ダウランドと同じくイギリス後期ルネサンスのリュートソング楽派の一人であるロバー
ト・ジョーンズは5巻のリュートソング曲集を出版しています。 作風にはルネサンス
後期に花開いたリュートソング楽派の様式を踏襲しつつも新しいイタリア趣味の音楽
にも関心を寄せていた事が見受けられます。 ルネサンスからバロックへの移り変わり
の時期に活躍した作曲家らしく意欲的な作品も多く残しているのですが、彼の音楽の
魅力は本日お聴き頂くような愛らしい小品によく現れています。。

Sweete Kate いとしいケイト
僕を置き去りにしてケイトは逃げた
行かないでくれと叫んだのに彼女は冷たく笑う
「男は愚か せっかくの誓いもすぐにやぶる
愛を拒まれる事を恐れているのね」

What if I sped もしうまくいったとしたら
僕が冷静に彼女を射止めようと試みる時 彼女はどんな態度を取るだろうか
僕が触れれば彼女は恐れおののきつつも うまく逃げさるのだ
もし抱きしめれば僕をこの期に及んで拒むだろうか

Will said to his mammy ウィルはママに話した
愚かなウィルはいさんで結婚したのに女房の言いなり
あっという間にやせこけて 募るは後悔ばかりなり
独りで眠りたい 妻を持つと言う事は心の痛みであり 物理的なの痛みでもある


●平井満美子/ソプラノ
 神戸女学院大学音楽学部声楽科卒業。卒業後、古楽の演奏に興味を移し研究を始め、E.カークビー、J.キャッシュ、C.ボットらに学ぶ。現在、ルネサンスよりバロックを中心に、イギリス、フランス、イタリア、スペイン、ドイツの幅広いレパートリーを持つ、数少ない古楽の歌い手として活動している。多くのコンサートと録音を行い、その演奏は新聞、音楽誌等にて常に高く評価されている。現在までに発売された佐野健二とのデュオCD全ては雑誌「レコード芸術」「音楽現代」等の推薦盤に選ばれ、デュオリサイタルに対しては「大阪文化祭本賞」を受賞している。アーリーミュージックカンパニー主宰。NHK文化センター講師。

●奥田直美/リコーダー
 和歌山県生まれ。大阪音楽大学短期大学部フルート専攻卒業。イギリス・ギルドホール音楽院大学院課程古楽科(リコーダー)を演奏家ディプロマを授与され卒業。リコーダーを中村洋彦、向江昭雅、パメラ・トービー、ピアーズ・アダムス、フラウト・トラヴェルソとバロック奏法をスティーヴン・プレストンの各氏に師事。現在、後進の指導にあたる傍ら、関西を中心に各地で演奏活動を行い、バロックの演奏会のほか、ポピュラー系のCD録音に参加する等、幅広く活動している。大阪よみうり文化センター、厚木(神奈川)リコーダー・アンサンブル講師。2008年10月EMCレコードよりリリースの初CD「エア・アングロワ」はレコード芸術にて推薦盤に選ばれる。

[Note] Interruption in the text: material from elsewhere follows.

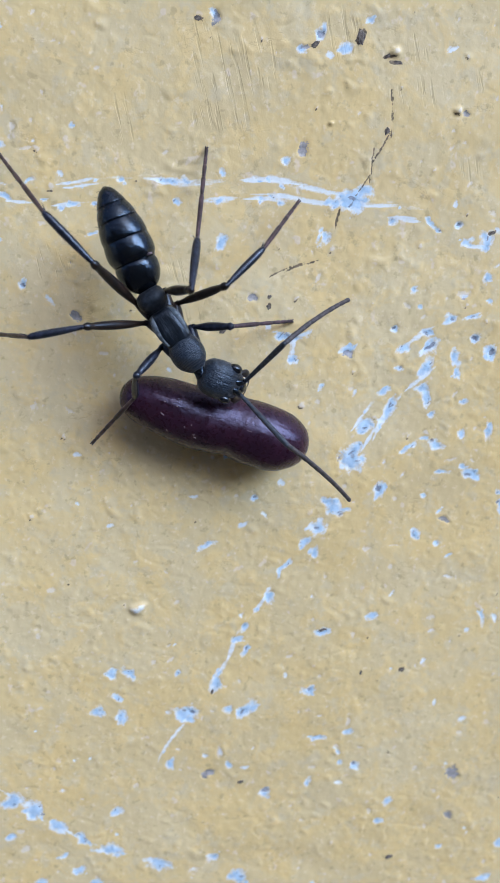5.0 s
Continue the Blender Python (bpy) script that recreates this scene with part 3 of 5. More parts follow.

●佐野健二/ルネサンスリュート、リウトアテオルバート
 英国・ギルドホール音楽院首席卒業。ギターを岡本一郎、H.クワイン、B.オー、J.ブリームの各氏、リュートをA.ルーリー、N.ノース、J.リンドベルイの各氏に師事。演奏活動に対し、「ジョン・クリフォード・ペティカン賞」「ロンドン芸術協会選出1978年度新人音楽家」「大阪文化祭奨励賞」「音楽クリティック・クラブ新人賞」「神戸灘ライオンズクラブ音楽賞」「大阪文化祭賞」(二回)を受ける。現在、ルネサンス、バロック期の撥弦楽器を中心に、独奏・伴奏・通奏低音奏者として演奏、録音活動を行っているが、そのレパートリーは民族音楽より現代音楽にまで及んでいる。現在、相愛大学非常勤講師、アーリーミュージックカンパニー主宰。2007年EMCレコード設立。